Son premier auteur, Félix Boggio Éwanjé-Épée, est présenté comme un étudiant en philosophie de 22 ans et membre du parti NPA, tandis que Stella Magliani-Belkacem est la secrétaire de rédaction de La Fabrique, maison d’édition d’Éric Hazan, constituée d’une poignée d’individus (principalement lui-même, Magliani-Belkacem accomplissant la majorité du boulot d’édition, et un graphiste) et éditant des essais très engagés.

Féministes blanches

C’est le livre le moins clair que j’ai lu cette année, car les thèses de ce féminisme blanc à visée impérialiste et à but / conséquence raciste, sont assenées à grands renforts de rhétorique plutôt rouge que blanche, beige ou noire. Si bien qu’on se demande parfois si ça se finit pas en entourloupe… Car à tant user de termes généraux et génériques, à clamer, asséner, vilipender des traits politiques, on en vient un peu à s’interroger sur une démonstration qui aurait été plus efficace si plus classique dans son historisation. On a là un papier fulminant, qui manque souvent de dates et de faits, ou qui fait l’impasse sur eux. Si bien que les faits relatés paraissent parfois partiels (et partiaux), quand bien même l’atrocité d’un bon nombre d’entre eux est indéniable.

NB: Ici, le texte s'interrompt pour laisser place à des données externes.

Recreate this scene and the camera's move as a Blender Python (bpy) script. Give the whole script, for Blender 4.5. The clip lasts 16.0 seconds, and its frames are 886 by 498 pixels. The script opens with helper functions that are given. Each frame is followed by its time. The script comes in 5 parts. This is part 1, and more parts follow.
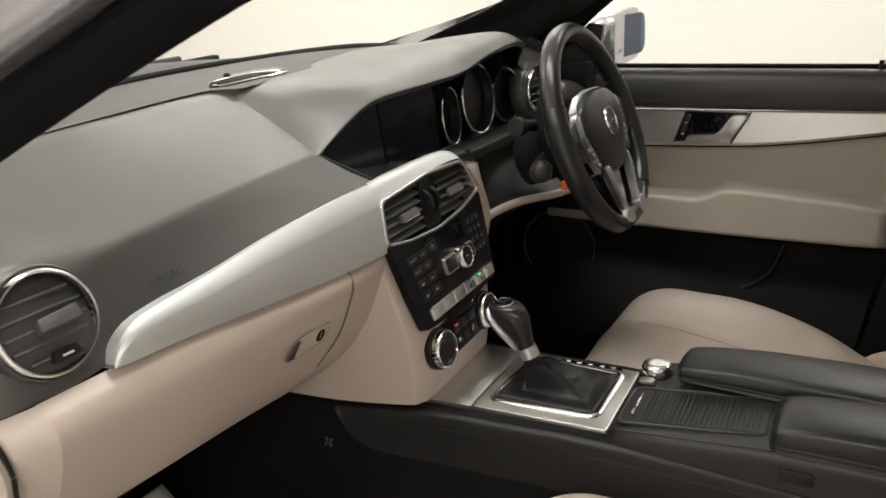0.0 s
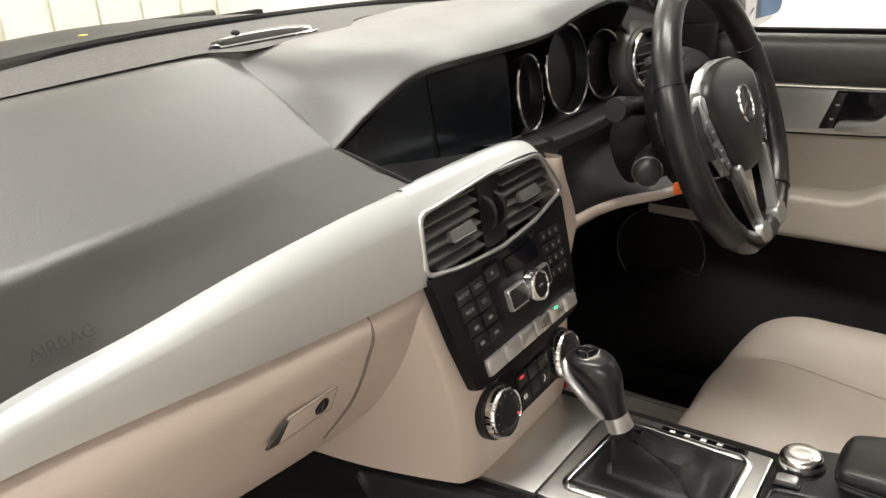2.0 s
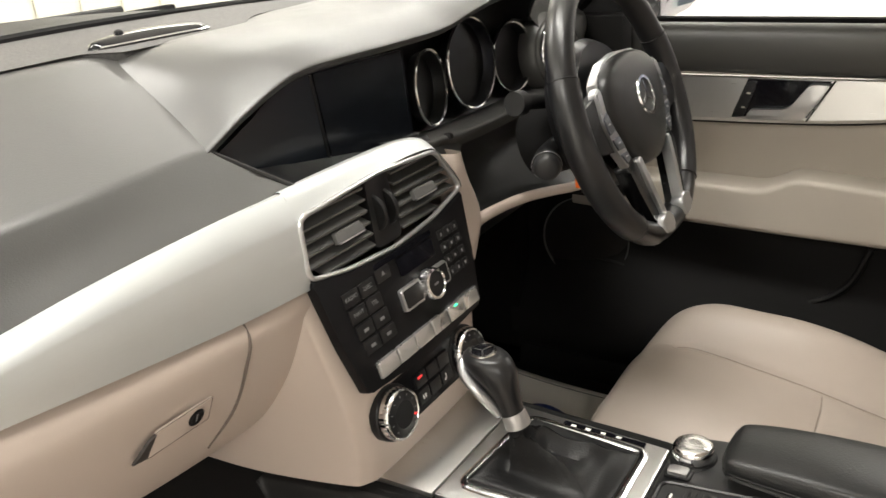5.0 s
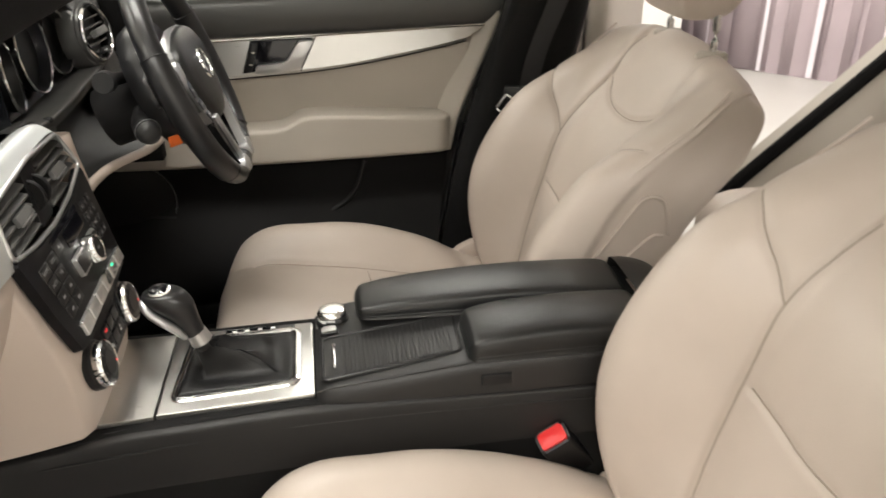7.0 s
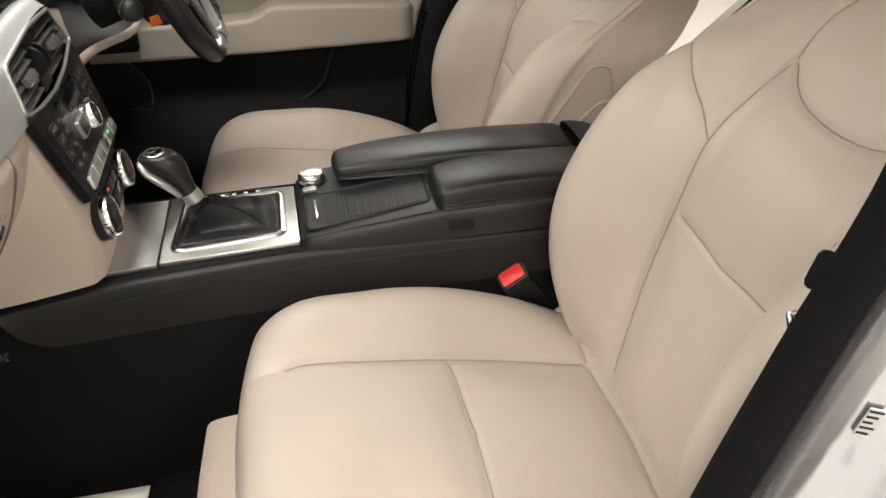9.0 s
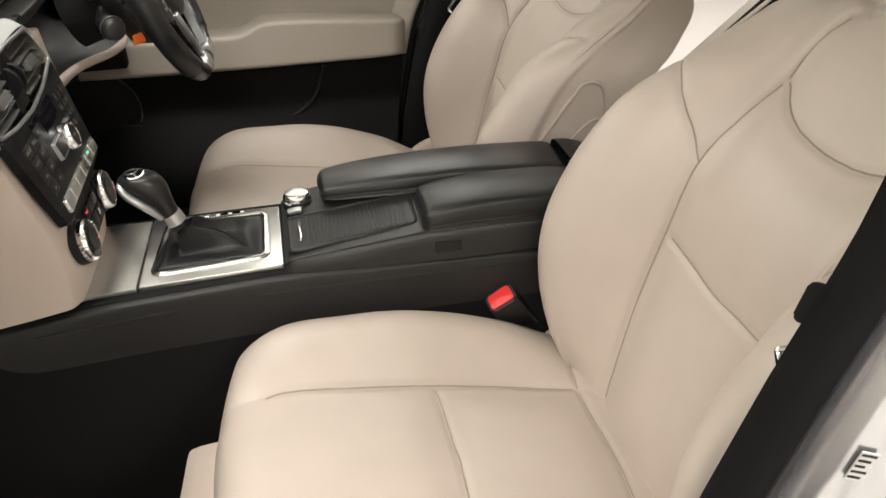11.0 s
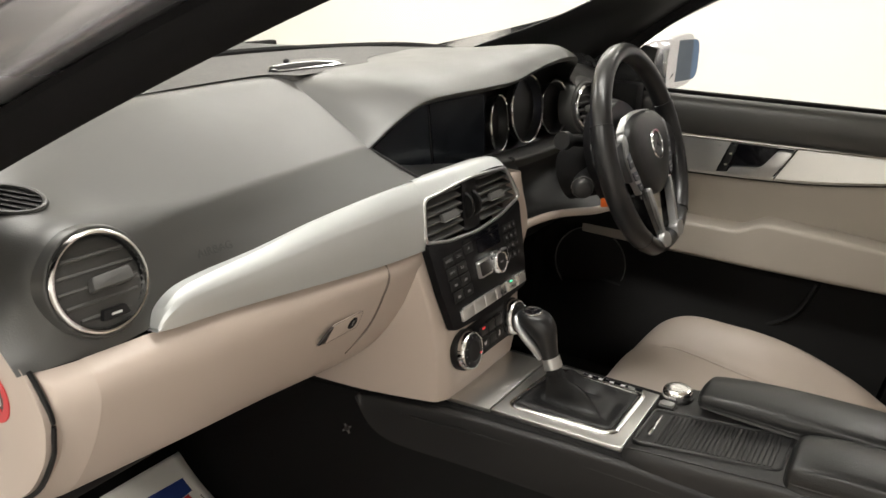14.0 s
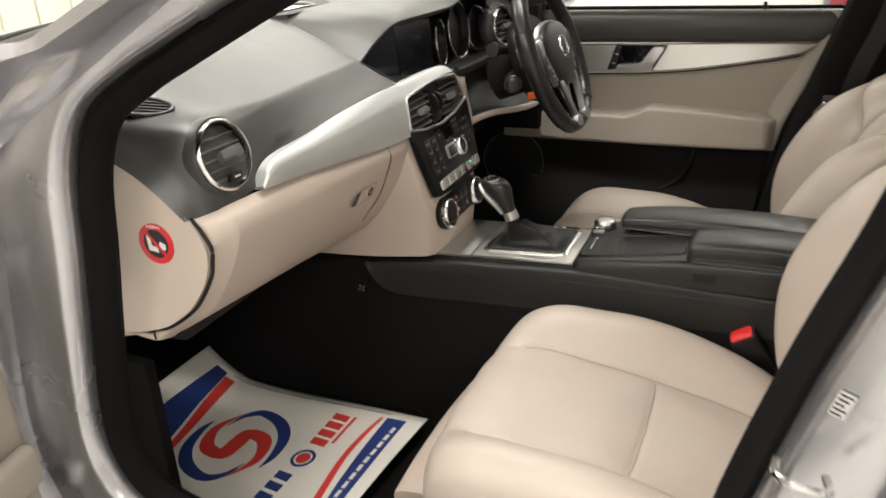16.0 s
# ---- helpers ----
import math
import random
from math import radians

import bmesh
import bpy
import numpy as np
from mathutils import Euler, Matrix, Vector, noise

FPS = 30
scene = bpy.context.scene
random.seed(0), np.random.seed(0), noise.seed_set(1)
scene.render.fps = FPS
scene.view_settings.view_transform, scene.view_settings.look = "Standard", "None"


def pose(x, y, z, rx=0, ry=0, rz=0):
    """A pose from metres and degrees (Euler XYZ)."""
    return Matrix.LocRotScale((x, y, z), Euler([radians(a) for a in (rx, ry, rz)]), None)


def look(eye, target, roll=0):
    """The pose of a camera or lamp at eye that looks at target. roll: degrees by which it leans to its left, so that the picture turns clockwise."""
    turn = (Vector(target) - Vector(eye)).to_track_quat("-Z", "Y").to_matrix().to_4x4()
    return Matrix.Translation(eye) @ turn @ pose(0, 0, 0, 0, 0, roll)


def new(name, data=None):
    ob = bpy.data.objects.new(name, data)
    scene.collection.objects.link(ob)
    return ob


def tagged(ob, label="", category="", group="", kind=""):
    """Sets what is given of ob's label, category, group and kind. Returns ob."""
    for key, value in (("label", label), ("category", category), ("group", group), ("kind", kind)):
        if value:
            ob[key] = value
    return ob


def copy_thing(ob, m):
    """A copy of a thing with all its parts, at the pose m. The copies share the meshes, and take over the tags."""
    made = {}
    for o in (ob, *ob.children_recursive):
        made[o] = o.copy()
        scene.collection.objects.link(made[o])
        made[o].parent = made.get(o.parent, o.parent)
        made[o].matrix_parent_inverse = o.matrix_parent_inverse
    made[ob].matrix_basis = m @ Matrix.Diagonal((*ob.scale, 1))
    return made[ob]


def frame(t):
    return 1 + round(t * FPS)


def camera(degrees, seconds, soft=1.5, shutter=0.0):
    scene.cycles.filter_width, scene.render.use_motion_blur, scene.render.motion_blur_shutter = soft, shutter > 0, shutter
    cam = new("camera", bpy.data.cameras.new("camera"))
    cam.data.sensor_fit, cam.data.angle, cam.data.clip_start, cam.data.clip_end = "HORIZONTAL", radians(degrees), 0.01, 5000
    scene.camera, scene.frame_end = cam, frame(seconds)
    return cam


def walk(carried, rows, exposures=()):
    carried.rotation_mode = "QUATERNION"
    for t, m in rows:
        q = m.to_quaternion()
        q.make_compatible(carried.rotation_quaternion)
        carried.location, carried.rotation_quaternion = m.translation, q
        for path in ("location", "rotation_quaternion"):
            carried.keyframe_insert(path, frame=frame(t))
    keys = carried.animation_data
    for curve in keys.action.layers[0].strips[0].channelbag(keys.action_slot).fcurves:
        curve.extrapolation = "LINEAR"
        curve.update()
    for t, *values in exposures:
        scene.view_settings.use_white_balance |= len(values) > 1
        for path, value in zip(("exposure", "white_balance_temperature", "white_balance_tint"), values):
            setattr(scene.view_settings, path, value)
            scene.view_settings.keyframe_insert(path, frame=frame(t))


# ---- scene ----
cam = camera(58.2, 16.0, shutter=0.35)
PATH = [
    (0, (0.617, -0.95, 1.16), (-0.321, 0.678, 0.473), -4.0),
    (0.5, (0.558, -0.795, 1.139), (-0.441, 0.771, 0.397), -2.8),
    (1, (0.516, -0.686, 1.118), (-0.545, 0.835, 0.369), -3.4),
    (1.5, (0.498, -0.676, 1.116), (-0.596, 0.817, 0.361), -3.8),
    (2, (0.487, -0.671, 1.117), (-0.623, 0.811, 0.36), -4.0),
    (2.5, (0.486, -0.666, 1.116), (-0.634, 0.806, 0.357), -4.1),
    (3, (0.488, -0.663, 1.114), (-0.641, 0.804, 0.359), -4.1),
    (5.5, (0.548, -0.612, 1.122), (-0.386, 0.958, 0.308), -4.7),
    (6, (0.503, -0.708, 1.134), (-0.005, 1.034, 0.294), -4.5),
    (6.5, (0.415, -0.825, 1.153), (0.415, 0.956, 0.244), -1.9),
    (7, (0.392, -0.901, 1.191), (0.646, 0.852, 0.261), -1.0),
    (7.5, (0.385, -0.961, 1.174), (0.757, 0.738, 0.185), -1.0),
    (8, (0.37, -1.02, 1.18), (0.72, 0.639, 0.119), -2.0),
    (8.5, (0.361, -1.049, 1.173), (0.681, 0.59, 0.072), -1.2),
    (11, (0.39, -1.023, 1.174), (0.704, 0.63, 0.093), -1.5),
    (11.5, (0.427, -0.981, 1.211), (0.845, 0.738, 0.278), -0.4),
    (12, (0.429, -0.979, 1.21), (0.818, 0.78, 0.341), 1.6),
    (12.5, (0.476, -0.988, 1.2), (0.377, 0.859, 0.438), 2.0),
    (13, (0.566, -0.966, 1.202), (-0.069, 0.807, 0.528), -0.4),
    (13.5, (0.61, -0.964, 1.182), (-0.271, 0.705, 0.52), 1.2),
    (14, (0.613, -0.974, 1.164), (-0.381, 0.624, 0.487), 1.5),
    (14.5, (0.616, -0.991, 1.143), (-0.402, 0.565, 0.408), 0.1),
    (15, (0.628, -1.049, 1.131), (-0.362, 0.505, 0.352), -1.4),
    (15.5, (0.642, -1.187, 1.16), (-0.251, 0.429, 0.392), -2.5),
    (16, (0.661, -1.377, 1.16), (-0.084, 0.31, 0.385), -3.1),
]
EXPO = [(0, -0.73), (0.5, -0.42), (1, -0.26), (3, -0.21), (6, 0.0), (6.5, 0.02), (7.1, -0.2), (8, -0.5), (8.5, -0.39), (11, -0.24), (12, -0.33), (13, -0.47), (13.5, -0.55), (14, -0.50), (15, -0.16), (15.4, -0.12), (16, -0.42)]
walk(cam, [(t, look(eye, target, roll)) for t, eye, target, roll in PATH], EXPO)

# ---- light: a white workshop with assumed ceiling panels, out of view ----
world = bpy.data.worlds.new("world")
scene.world = world
world.use_nodes = True
world.node_tree.nodes["Background"].inputs[0].default_value = (0.9, 0.95, 1.0, 1)
world.node_tree.nodes["Background"].inputs[1].default_value = 0.05


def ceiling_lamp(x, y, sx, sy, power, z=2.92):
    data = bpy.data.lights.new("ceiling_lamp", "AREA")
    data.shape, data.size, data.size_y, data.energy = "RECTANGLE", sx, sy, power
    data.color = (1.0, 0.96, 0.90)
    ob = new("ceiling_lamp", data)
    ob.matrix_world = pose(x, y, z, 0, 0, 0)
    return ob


# Unseen panels; the far row is placed to put highlights on the brow.
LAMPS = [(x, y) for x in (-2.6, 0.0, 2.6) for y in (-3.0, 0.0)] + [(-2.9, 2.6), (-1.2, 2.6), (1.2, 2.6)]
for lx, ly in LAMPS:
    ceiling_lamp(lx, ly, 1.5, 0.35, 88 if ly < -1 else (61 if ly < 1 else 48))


# ---- mesh helpers ----
def thing(name, at, label, category, group="", kind=""):
    ob = new(name)
    ob.empty_display_size = 0.05
    ob.location = at
    bpy.context.view_layer.update()
    return tagged(ob, label, category, group, kind)


def part(name, bm, material, parent=None, label="", angle=35, smooth=True):
    me = bpy.data.meshes.new(name)
    bmesh.ops.recalc_face_normals(bm, faces=bm.faces)
    bm.to_mesh(me)
    bm.free()
    me.materials.append(material)
    if smooth:
        me.polygons.foreach_set("use_smooth", [True] * len(me.polygons))
        me.set_sharp_from_angle(angle=radians(angle))
    ob = new(name, me)
    if parent is not None:
        root = parent
        while root.parent is not None:
            root = root.parent
        ob.parent = parent
        if parent.type == "EMPTY":
            ob.matrix_parent_inverse = Matrix.Translation(parent.location).inverted()
    if label:
        tagged(ob, label)
    return ob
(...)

Et c’est ce que les auteurs revendiquent dans la présentation de l’éditeur : proposer « non pas une histoire détaillée, mais plutôt un coup de projecteur. »

Un des gros sujets à controverse est venu du chapitre dédié à l’homosexualité, et la valeur « occidentale » qu’il faudrait donner à une telle orientation. Les pays arabes n’auraient, jusqu’au XIXe siècle, pas raisonné en terme d’orientation sexuelle, mais en termes de pratiques sexuelles, aka la sodomie. Il y a donc des sodomites arabes oui, mais pas d’homosexuels, jusqu’à la colonisation impérialiste des occidentaux (… et les lesbiennes dans tout ça ?). Et ce raisonnement se glisse jusque dans les cités et foyers précaires, où l’on n’a pas le loisir de se poser la question de son orientation sexuelle. Une question réservée à des fanges plus aisées…

J’ai donc pas mal surfé, après avoir refermé le livre, et je n’ai pas été déçue sur la quantité d’encre numérique qui a coulé sur ce petit livre : ceux qui s’attaquent à sa lecture ont pris le temps de poser leurs impressions, car les textes sont fluviaux (à l’exception de Serge du Monde Diplo, qui a fait concis). Josette sur Contretemps a voulu réfuter tous les points obscurantistes de l’essai : et la valeur de travail de « recherche » en prend pour son grade, car le manque de méthode est flagrant pour Josie. Pourtant, pas mal de critiques s’attardent à réfuter, tout en précisant que le postulat de départ est non seulement éclairant, mais également nécessaire. Difficile, à partir de ce moment-là, de démêler la querelle de militants/universitaires, à la véritable gageure pour laquelle ce livre passe.

J’en suis sortie un peu interdite, et manquant de bases pour saisir tous les tenants et aboutissants, mais il est certain que nous avons besoin de plus de publications explorant et abondant dans ce sens-là.

Les féministes blanches et l’empire, de Félix Boggio Éwanjé-Épée et Stella Magliani-Belkacem, éditions La Fabrique, 2012.